§ **Problem details**:
Transcribe precisely those lines of the listing that fall between the line containing "Continue the Blender" and the last line, inclusive of both.
>> begin
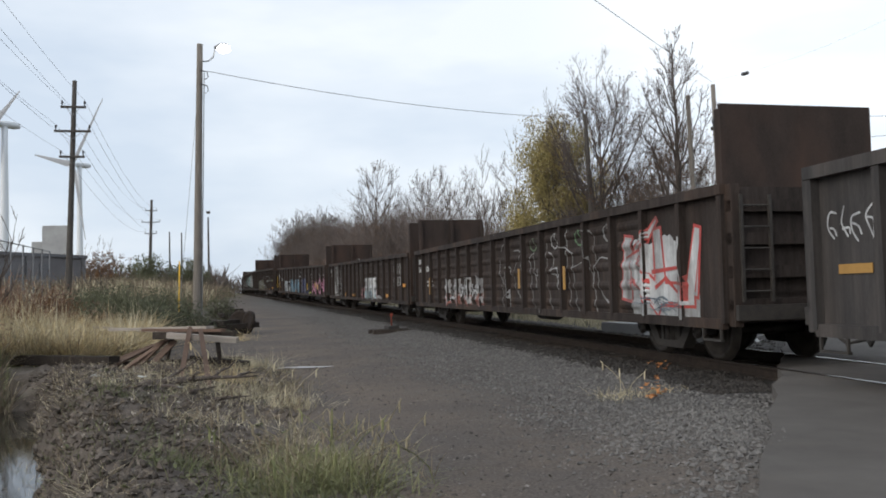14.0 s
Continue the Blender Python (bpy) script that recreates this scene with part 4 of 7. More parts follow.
def reefer_car(L=20.9):
    car = tagged(new("refrigerator_car"), "dirty cream refrigerator boxcar with red bands and sprayed graffiti", "refrigerator car", "cars of the freight train")
    h, w, z0, z1 = L / 2, 1.53, 1.03, 4.84
    dc = 0.0
    d0, d1 = -1.86, 1.86
    part("body", boxes((-w, w, -h, h, z0, 4.50)), cream, car, bevel=0.02)
    part("red_band", boxes((-w - 0.002, w + 0.002, -h - 0.002, h + 0.002, 4.502, z1)), red_band, car, "chipped red paint band under the eave")
    roof = bmesh.new()
    out = [(-w - 0.03, z1 + 0.002), (w + 0.03, z1 + 0.002), (w + 0.03, z1 + 0.09), (0.7, z1 + 0.26), (-0.7, z1 + 0.26), (-w - 0.03, z1 + 0.09)]
    a = [roof.verts.new((x, -h - 0.02, z)) for x, z in out]
    b = [roof.verts.new((x, h + 0.02, z)) for x, z in out]
    for k in range(6):
        roof.faces.new((a[k], b[k], b[(k + 1) % 6], a[(k + 1) % 6]))
    roof.faces.new(a)
    roof.faces.new(b[::-1])
    part("roof", roof, white_band, car, "pale arched metal roof")
    for k in range(17):
        y = -h + 0.6 + k * (L - 1.2) / 16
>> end
§ **Answer below**:
Continue the Blender Python (bpy) script that recreates this scene with part 4 of 7. More parts follow.
def reefer_car(L=20.9):
    car = tagged(new("refrigerator_car"), "dirty cream refrigerator boxcar with red bands and sprayed graffiti", "refrigerator car", "cars of the freight train")
    h, w, z0, z1 = L / 2, 1.53, 1.03, 4.84
    dc = 0.0
    d0, d1 = -1.86, 1.86
    part("body", boxes((-w, w, -h, h, z0, 4.50)), cream, car, bevel=0.02)
    part("red_band", boxes((-w - 0.002, w + 0.002, -h - 0.002, h + 0.002, 4.502, z1)), red_band, car, "chipped red paint band under the eave")
    roof = bmesh.new()
    out = [(-w - 0.03, z1 + 0.002), (w + 0.03, z1 + 0.002), (w + 0.03, z1 + 0.09), (0.7, z1 + 0.26), (-0.7, z1 + 0.26), (-w - 0.03, z1 + 0.09)]
    a = [roof.verts.new((x, -h - 0.02, z)) for x, z in out]
    b = [roof.verts.new((x, h + 0.02, z)) for x, z in out]
    for k in range(6):
        roof.faces.new((a[k], b[k], b[(k + 1) % 6], a[(k + 1) % 6]))
    roof.faces.new(a)
    roof.faces.new(b[::-1])
    part("roof", roof, white_band, car, "pale arched metal roof")
    for k in range(17):
        y = -h + 0.6 + k * (L - 1.2) / 16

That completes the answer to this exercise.